Certificate revocation is the process by which certificates can be invalidated before they naturally expire. There are several events that would warrant revocation, ranging from known or suspected private key compromise through to simply not running the domain or service any longer (and thus not needing the certificate). In order to revoke a certificate, the issuing CA adds the certificate to a publicly available list known as a Certificate Revocation List (CRL). Then, when validating a certificate, the client verifies that the certificate they are attempting to authenticate is not contained in the CRL of the issuing CA, implying that it remains valid.
In the Web PKI, CRLs grow too large to be practical for clients to use directly, and so most browsers have innovated bespoke solutions to use in certificate chain validation.
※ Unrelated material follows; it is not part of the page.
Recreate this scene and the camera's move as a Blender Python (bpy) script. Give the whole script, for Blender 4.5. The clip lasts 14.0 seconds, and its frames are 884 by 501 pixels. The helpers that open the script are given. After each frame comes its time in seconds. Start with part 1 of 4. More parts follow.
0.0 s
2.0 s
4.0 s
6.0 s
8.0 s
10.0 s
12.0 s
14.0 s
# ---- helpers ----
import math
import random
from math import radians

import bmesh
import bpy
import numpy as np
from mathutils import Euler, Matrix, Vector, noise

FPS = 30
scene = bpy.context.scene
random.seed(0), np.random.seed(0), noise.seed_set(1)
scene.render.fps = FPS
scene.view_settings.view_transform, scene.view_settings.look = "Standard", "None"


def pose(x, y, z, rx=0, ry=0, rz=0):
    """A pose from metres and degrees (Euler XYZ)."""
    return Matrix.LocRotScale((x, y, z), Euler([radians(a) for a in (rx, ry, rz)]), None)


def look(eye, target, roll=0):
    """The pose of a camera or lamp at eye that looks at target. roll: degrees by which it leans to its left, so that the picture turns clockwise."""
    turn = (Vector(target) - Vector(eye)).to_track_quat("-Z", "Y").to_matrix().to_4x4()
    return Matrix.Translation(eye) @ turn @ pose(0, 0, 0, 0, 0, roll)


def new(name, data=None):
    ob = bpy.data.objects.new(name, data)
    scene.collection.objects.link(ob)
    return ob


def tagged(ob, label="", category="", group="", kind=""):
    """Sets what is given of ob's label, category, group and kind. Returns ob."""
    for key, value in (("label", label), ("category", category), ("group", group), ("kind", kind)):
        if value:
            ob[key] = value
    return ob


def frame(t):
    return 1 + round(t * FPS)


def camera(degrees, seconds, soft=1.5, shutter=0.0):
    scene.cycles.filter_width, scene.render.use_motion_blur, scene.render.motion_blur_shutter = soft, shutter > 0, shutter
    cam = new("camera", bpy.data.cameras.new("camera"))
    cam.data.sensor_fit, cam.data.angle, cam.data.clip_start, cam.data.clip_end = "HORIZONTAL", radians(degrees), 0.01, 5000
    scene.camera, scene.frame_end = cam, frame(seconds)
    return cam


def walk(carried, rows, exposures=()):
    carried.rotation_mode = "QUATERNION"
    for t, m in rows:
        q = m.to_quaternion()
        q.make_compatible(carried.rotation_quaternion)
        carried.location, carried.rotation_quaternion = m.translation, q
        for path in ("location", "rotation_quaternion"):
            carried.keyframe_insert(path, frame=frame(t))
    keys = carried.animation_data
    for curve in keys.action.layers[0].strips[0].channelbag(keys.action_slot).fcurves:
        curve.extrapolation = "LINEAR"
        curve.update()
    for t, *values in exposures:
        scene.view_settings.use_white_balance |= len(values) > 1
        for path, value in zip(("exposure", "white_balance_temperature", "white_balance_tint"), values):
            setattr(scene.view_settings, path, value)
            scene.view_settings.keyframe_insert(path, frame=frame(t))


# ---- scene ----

Common examples include CRLSets, which selects a subset of the CRLs to use (generally only high profile and/or CA certificates), and CRLite, which embeds the revocation information contained in the CRLs into a more compact data structure, but such solutions are not ubiquitous across all clients.
A mechanism called Online Certificate Status Protocol (OCSP) was designed to avoid end users having to obtain and store massive CRLs. In this case, the OCSP responder is responsible for obtaining the up-to-date CRL from the CA and checks the certificate status on behalf of the end user. This service is costly to run since it needs to be highly available, resilient and scalable to ensure that OCSP provides any security benefit, and is not mandatory for CAs to implement. Additionally, there are privacy concerns with OCSP as in order to obtain revocation information, the client has to divulge the domain or service it wishes to access to the OCSP responder.
An alternative is OCSP stapling, in which the domain or service obtains the OCSP response for its certificate and provides it to clients itself and so protects the client privacy. However, OCSP stapling is not particularly well supported in the Web PKI.
In summary, neither CRLs nor OCSPs as they’re currently deployed provide an ideal solution to the revocation problem for the Web PKI. Despite this, in response to a revocation-worthy event, we still strongly recommend that a domain or service owner revokes this key through the CA (possibly via your certificate management automation software) and gets it added to the CRL. However, this should be done in the knowledge that it cannot be guaranteed that this revocation status will percolate through to all end users.